* **Directions for this task**
Find the string "Blender" in the data, then copy every line where it is found.

Scene script records
↓

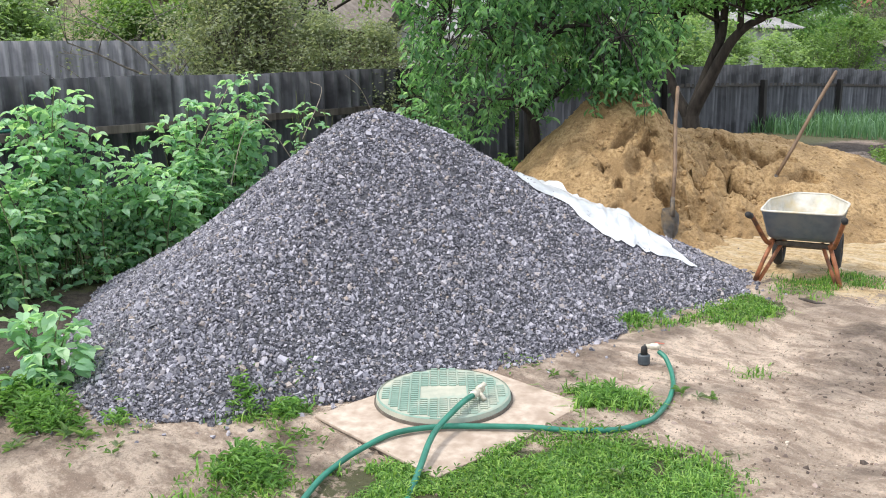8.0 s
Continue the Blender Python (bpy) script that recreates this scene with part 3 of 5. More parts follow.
def straw_bits():
    """Short dry stalks and rootlets lying on the tilled soil."""
    n = 1500
    x, y = rng.uniform(-1.2, 4.5, n), 2.4 + 7.5 * rng.random(n) ** 1.3
    a, L, w = rng.uniform(0, 2 * math.pi, n), rng.uniform(0.012, 0.055, n), rng.uniform(0.0008, 0.0018, n)
    z0 = surface(x, y) + w
    z1 = z0 + rng.uniform(-0.1, 0.35, n) * L
    d = np.stack([np.cos(a), np.sin(a)], -1) * L[:, None]
    side = np.stack([-np.sin(a), np.cos(a)], -1) * w[:, None]
    V = []
    for px, py, pz in ((x, y, z0), (x + d[:, 0], y + d[:, 1], z1)):
        V += [np.stack([px + side[:, 0], py + side[:, 1], pz - w], -1), np.stack([px - side[:, 0], py - side[:, 1], pz - w], -1), np.stack([px, py, pz + w], -1)]
    V = np.stack(V, 1)
    F = np.array([(0, 1, 4), (0, 4, 3), (1, 2, 5), (1, 5, 4), (2, 0, 3), (2, 3, 5), (0, 2, 1), (3, 4, 5)])[None] + (np.arange(n) * 6)[:, None, None]
    m, nt, b = mat("dry_straw", (0.4, 0.33, 0.24), 0.85)
    g = nt.nodes.new("ShaderNodeNewGeometry").outputs["Random Per Island"]
    nt.links.new(ramp(nt, g, [(0.0, (0.06, 0.045, 0.035)), (0.45, (0.16, 0.12, 0.085)), (0.8, (0.40, 0.32, 0.22)), (1.0, (0.58, 0.50, 0.38))]), b.inputs["Base Color"])
    ob = part("straw_bits", mesh_np("straw_bits", V.reshape(-1, 3), F.reshape(-1, 3)), m)
    tagged(ob, "short dry stalks and rootlets on the tilled soil", "straw", kind="stuff")


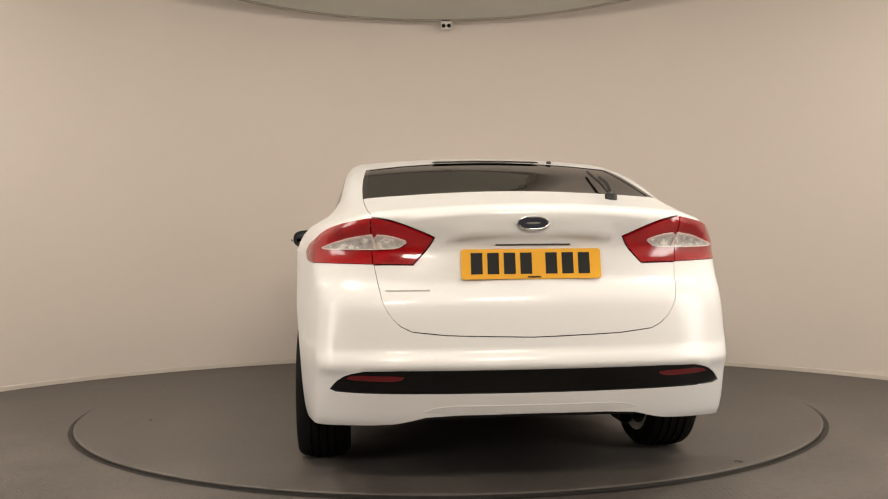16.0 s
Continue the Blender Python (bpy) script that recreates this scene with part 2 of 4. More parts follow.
def build_room():
    bm = box_bm(8.4, 10.6, 0.1, pose(0, -2.4, FLOOR_Z - 0.05))
    tagged(part("floor", bm, FLOOR), "dark grey studded rubber studio floor", "floor", kind="structure")
    bm = box_bm(8.4, 10.6, 0.1, pose(0, -2.4, CEIL_Z + 0.051))
    tagged(part("ceiling", bm, CEILING), "plain grey studio ceiling", "ceiling", kind="structure")
    # unseen wall; its dark colour is there to keep the car's reflections dark
    bm = box_bm(8.0, 0.12, CEIL_Z - FLOOR_Z, pose(0, -7.56, (CEIL_Z + FLOOR_Z) / 2))
    tagged(part("wall_behind", bm, CHARCOAL), "unseen wall behind the camera, kept charcoal to darken reflections", "wall", kind="structure")
    arc_wall()
    # round canopy above the turntable
    prof = [(0.001, CANOPY_Z), (2.29, CANOPY_Z), (2.33, CANOPY_Z + 0.004), (2.335, CANOPY_Z + 0.02), (2.335, CEIL_Z), (0.001, CEIL_Z)]
    can = smooth(part("ceiling_canopy", lathe_bm(prof, 128), CANOPY))
    tagged(can, "round flat grey canopy lowered from the ceiling", "canopy", kind="structure")
    edge = lathe_bm([(2.318, CANOPY_Z - 0.012), (2.345, CANOPY_Z - 0.012), (2.345, CANOPY_Z + 0.012), (2.318, CANOPY_Z + 0.012)], 128, closed=True)
    part("edge_trim", edge, material("canopy_edge", (0.30, 0.27, 0.23), 0.6, var=0.1), can, "thin darker edge strip")
    # lamps
    first = None
    for px, py, turn in PANELS:
        m = pose(px, py, PANEL_Z, 0, 0, turn)
        if first is None:
            first = new("ceiling_panel_light")
            first.matrix_basis = m
            for sx, sy, ox, oy in ((0.46, 0.03, 0, 0.215), (0.46, 0.03, 0, -0.215), (0.03, 0.40, 0.215, 0), (0.03, 0.40, -0.215, 0)):
                part("rod", box_bm(0.008, 0.008, CEIL_Z - PANEL_Z, pose(0.21 * (1 if ox + oy > 0 else -1), 0.21 * (1 if ox - oy > 0 else -1), (CEIL_Z - PANEL_Z) / 2)), DARK_METAL, first)
                part("frame", box_bm(sx, sy, 0.026, pose(ox, oy, -0.013), 0.003), WHITE_PLASTIC, first)
            part("diffuser", box_bm(0.40, 0.40, 0.012, pose(0, 0, -0.010)), DIFFUSER, first, "glowing white diffuser")
            tagged(first, "square white LED panel light hung below the ceiling", "ceiling light", group="ceiling panel lights")
        else:
            copy_thing(first, m)
    first = None
    # bodies for the added fill panels, out of view
    for px, py, pz, turn, power in FILL_FLOODS:
        m = pose(px, py, pz, 74, 0, turn)
        if first is None:
            first = new("flood_light")
            first.matrix_basis = m
            part("housing", box_bm(0.84, 0.48, 0.06, pose(0, 0, 0.03), 0.01), BLACK, first)
            part("diffuser", box_bm(0.78, 0.42, 0.01, pose(0, 0, -0.007)), DIFFUSER, first, "glowing white diffuser")
            stem = pose(0, 0, 0, 74).inverted()
            part("stem", box_bm(0.03, 0.03, CEIL_Z - pz - 0.045, stem @ pose(0, -0.05, (CEIL_Z - pz) / 2 + 0.024)), BLACK, first)
            tagged(first, "unseen tilted fill light panel added behind the camera, hung from the ceiling", "flood light", group="flood lights")
        else:
            copy_thing(first, m)
    first = None
    for px, py, turn, power in STRIPS:
        m = pose(px, py, FLOOR_Z, 0, 0, turn)
        if first is None:
            first = new("softbox")
            first.matrix_basis = m
            up = STRIP_Z - FLOOR_Z
            part("housing", box_bm(1.04, 0.07, 1.88, pose(0, -0.035, up), 0.015), BLACK, first)
            part("diffuser", box_bm(0.98, 0.01, 1.82, pose(0, 0.006, up)), SOFT_DIFFUSER, first, "glowing white diffuser")
            part("pole", box_bm(0.04, 0.04, up - 0.93, pose(0, -0.035, (up - 0.93) / 2 + 0.005), 0.005), BLACK, first)
            part("foot", box_bm(0.70, 0.46, 0.02, pose(0, -0.035, 0.0105), 0.004), BLACK, first)
            tagged(first, "upright black softbox with a white diffuser on a stand", "softbox", group="softboxes")
        else:
            copy_thing(first, m)


def build_turntable():
    r = 2.196
    table = new("turntable")
    prof = [(0.001, 0.0), (r - 0.012, 0.0), (r - 0.004, -0.002), (r, -0.006), (r, -0.016)]
    part("deck", lathe_bm(prof, 160), TABLE, table)
    part("edge_band", lathe_bm([(r - 0.002, -0.005), (r + 0.004, -0.007), (r + 0.004, FLOOR_Z + 0.001), (r - 0.03, FLOOR_Z + 0.001)], 160), RIM_DARK, table, "dark worn edge band")
    for o in table.children:
        smooth(o, 12)
    gap = lathe_bm([(r + 0.004, FLOOR_Z + 0.0015), (r + 0.028, FLOOR_Z + 0.0015)], 160)
    tagged(smooth(part("floor_ring", gap, RIM_DARK)), "dark gap ring in the floor round the turntable", "floor ring", kind="structure")
    rnd = random.Random(5)
    for mx, my, mr in ((-1.835, -1.10, 0.016), (1.62, 1.05, 0.010), (-0.4, 1.75, 0.012), (0.9, -1.72, 0.009), (1.9, -0.55, 0.011)):
        poly = [(mx + mr * rnd.uniform(0.6, 1.5) * math.cos(k * math.pi / 5), my + mr * rnd.uniform(0.6, 1.5) * math.sin(k * math.pi / 5)) for k in range(10)]
        part("scuff", prism_bm(poly, 0.001, pose(0, 0, 0.0005)), RIM_DARK, table, "small dark scuff")
    tagged(table, "large round grey turntable with a thin dark edge", "turntable")
    return table


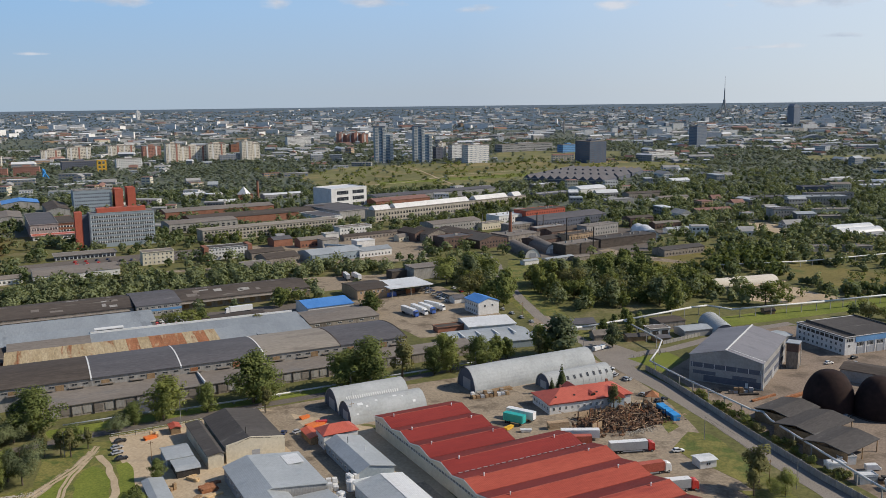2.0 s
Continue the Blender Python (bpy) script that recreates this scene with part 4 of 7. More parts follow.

↑

* **The output**
Continue the Blender Python (bpy) script that recreates this scene with part 3 of 5. More parts follow.
Continue the Blender Python (bpy) script that recreates this scene with part 2 of 4. More parts follow.
Continue the Blender Python (bpy) script that recreates this scene with part 4 of 7. More parts follow.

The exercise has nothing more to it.